There will be at least two variants for the low-end graphics market

Feb 21, 2012 09:40 GMT  ·  By

We've seen the upper performance-level GK104 GPU and the strongest card it will spawn, but now we are treated to the sight of what qualifies, more or less, as the opposite side of the spectrum.

The graphics processing unit, from NVIDIA's Kepler collection, that will lie at the heart of entry-level graphics is the KG107.

The first samples were shipped last year (2011), as early as September, and some minor details about it were revealed as well.

Only now have the specs been uncovered, though, and that is not the most accurate of summations.

It would be more appropriate to say that the reference design for the entry-level Kepler cards has surfaced on the Internet.

There will be two variants of GK107, likely branded as GeForce GT 6x0. Also, they would not be all that interesting to talk about on their own, but their significance is considerable.

As somber as it may sound, these two may be the last entry-level graphics cards that NVIDIA ever launches.

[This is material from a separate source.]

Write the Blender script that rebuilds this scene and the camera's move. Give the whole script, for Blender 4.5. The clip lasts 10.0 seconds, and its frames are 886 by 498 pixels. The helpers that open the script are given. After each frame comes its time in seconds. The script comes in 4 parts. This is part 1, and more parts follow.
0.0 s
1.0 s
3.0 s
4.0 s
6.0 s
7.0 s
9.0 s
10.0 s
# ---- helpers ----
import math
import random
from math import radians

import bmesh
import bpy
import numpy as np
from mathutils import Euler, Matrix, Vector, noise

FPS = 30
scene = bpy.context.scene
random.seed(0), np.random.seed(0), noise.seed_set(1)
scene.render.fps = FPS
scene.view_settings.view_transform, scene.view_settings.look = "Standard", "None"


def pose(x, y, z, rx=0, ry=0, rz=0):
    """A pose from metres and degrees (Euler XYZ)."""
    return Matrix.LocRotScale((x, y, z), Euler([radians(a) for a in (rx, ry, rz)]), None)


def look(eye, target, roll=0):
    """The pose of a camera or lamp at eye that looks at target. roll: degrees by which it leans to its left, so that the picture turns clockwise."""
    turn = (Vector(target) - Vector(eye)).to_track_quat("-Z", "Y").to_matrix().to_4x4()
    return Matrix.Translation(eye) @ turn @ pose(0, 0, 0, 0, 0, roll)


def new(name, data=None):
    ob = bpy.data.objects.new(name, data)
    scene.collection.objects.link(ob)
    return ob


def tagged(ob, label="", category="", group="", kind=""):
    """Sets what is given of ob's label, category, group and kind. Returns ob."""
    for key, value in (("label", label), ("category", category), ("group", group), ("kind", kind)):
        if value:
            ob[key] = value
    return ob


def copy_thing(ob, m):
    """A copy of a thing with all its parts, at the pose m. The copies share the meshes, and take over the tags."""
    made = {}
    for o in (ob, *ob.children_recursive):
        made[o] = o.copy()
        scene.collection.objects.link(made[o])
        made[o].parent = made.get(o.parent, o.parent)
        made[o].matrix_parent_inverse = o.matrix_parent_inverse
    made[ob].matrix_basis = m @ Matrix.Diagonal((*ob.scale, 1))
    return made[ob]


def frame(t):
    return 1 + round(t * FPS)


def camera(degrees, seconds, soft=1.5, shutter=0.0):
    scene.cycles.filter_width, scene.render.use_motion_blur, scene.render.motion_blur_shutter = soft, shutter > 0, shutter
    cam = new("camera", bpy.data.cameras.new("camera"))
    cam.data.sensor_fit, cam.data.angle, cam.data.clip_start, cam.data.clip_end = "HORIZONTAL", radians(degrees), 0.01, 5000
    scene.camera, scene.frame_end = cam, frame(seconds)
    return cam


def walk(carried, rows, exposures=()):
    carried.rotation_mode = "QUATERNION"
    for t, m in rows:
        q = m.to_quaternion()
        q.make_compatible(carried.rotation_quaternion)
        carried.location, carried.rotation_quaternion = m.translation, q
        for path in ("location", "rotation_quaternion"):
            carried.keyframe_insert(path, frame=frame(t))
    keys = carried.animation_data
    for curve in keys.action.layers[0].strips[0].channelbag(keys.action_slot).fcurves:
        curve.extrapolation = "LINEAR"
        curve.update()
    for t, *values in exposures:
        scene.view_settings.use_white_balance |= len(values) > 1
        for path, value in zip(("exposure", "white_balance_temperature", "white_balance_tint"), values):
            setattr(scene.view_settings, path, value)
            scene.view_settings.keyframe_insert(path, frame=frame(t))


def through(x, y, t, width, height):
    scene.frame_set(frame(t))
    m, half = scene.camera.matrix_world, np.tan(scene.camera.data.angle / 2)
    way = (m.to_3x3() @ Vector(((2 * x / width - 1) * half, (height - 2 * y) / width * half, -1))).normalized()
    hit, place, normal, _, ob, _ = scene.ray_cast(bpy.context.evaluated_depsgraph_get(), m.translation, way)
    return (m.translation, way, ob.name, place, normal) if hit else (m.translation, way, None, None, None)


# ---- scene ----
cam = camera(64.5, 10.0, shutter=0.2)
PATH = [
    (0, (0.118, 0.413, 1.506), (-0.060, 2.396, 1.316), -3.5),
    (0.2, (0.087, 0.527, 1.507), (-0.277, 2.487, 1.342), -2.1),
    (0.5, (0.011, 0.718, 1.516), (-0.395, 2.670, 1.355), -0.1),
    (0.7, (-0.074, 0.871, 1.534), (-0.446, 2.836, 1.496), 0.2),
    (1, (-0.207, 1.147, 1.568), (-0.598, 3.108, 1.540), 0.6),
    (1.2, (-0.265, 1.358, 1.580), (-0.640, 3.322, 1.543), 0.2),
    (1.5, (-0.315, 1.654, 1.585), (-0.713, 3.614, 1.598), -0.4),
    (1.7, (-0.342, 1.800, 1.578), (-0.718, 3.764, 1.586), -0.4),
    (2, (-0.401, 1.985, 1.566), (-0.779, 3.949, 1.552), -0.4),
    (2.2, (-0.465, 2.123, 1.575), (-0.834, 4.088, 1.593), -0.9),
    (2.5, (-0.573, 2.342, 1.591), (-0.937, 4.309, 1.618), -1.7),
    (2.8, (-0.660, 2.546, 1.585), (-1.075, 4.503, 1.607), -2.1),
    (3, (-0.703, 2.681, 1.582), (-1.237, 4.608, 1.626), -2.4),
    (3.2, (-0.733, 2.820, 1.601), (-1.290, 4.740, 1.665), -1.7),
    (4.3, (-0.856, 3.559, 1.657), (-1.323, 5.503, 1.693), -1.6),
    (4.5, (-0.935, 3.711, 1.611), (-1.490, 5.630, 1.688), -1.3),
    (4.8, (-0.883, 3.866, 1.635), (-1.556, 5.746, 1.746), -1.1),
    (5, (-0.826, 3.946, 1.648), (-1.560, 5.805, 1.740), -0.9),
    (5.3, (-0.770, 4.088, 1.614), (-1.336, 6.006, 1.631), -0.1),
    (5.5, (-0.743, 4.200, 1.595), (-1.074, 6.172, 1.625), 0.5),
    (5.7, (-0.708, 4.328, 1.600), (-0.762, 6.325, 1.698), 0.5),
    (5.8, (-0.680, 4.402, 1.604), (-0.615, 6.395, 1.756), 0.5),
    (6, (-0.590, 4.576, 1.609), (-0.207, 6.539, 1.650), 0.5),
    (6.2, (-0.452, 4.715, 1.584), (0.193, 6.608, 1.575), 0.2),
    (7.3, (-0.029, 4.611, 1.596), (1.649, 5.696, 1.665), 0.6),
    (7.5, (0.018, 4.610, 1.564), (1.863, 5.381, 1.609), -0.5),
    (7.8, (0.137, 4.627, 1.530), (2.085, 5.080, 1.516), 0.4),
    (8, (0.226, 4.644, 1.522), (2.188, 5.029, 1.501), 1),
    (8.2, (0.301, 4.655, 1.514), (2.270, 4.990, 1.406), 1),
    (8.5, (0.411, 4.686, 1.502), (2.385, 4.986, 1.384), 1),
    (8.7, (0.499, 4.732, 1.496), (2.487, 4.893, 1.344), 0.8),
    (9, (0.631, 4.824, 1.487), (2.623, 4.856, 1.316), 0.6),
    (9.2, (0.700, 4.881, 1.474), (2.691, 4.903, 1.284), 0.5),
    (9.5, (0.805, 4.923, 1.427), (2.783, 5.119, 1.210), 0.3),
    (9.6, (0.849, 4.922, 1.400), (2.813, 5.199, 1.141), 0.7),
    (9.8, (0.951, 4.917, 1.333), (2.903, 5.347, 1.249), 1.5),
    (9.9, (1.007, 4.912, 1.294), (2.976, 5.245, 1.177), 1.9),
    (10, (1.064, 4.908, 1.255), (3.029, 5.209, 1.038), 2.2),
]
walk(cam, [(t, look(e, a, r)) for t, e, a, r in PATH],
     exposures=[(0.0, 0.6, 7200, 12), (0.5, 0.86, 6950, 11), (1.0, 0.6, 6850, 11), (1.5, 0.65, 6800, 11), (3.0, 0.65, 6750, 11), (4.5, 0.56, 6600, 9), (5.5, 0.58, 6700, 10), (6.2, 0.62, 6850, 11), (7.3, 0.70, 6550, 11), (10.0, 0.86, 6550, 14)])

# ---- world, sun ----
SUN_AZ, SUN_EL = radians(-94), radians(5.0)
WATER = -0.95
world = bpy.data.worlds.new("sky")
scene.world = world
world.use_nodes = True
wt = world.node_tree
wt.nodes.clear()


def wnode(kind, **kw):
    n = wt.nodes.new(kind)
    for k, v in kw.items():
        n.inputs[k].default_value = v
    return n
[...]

Intel's CPUs with integrated graphics and, more importantly, AMD's APUs with DirectX 11 Radeon GPUs have practically removed any chance for low-end add-in boards to survive.

That said, the GK107 PCB and heatsink are similar to the ones utilized in the creation of the GeForce GT 440, powered by GF108. Even the PCB size is the same.

The memory interface was left unchanged from that of the preceding chip (128 bits), as was the cooler (heatsink with 11-blade axial fan).

The only modification that stands out is the lack of legacy VGA. The cards will offer only a DVI-D dual-link output / HDMI, plus a regular DVI-D and a mini DisplayPort / mini HDMI.

One of the GK107, the GK107-300, will power the D14P1-10 SKU (unspecified amount of GDDR3/GDDR5 VRAM), while the other, GK107-200 will enable D14M2-20 (512 MB DDR3).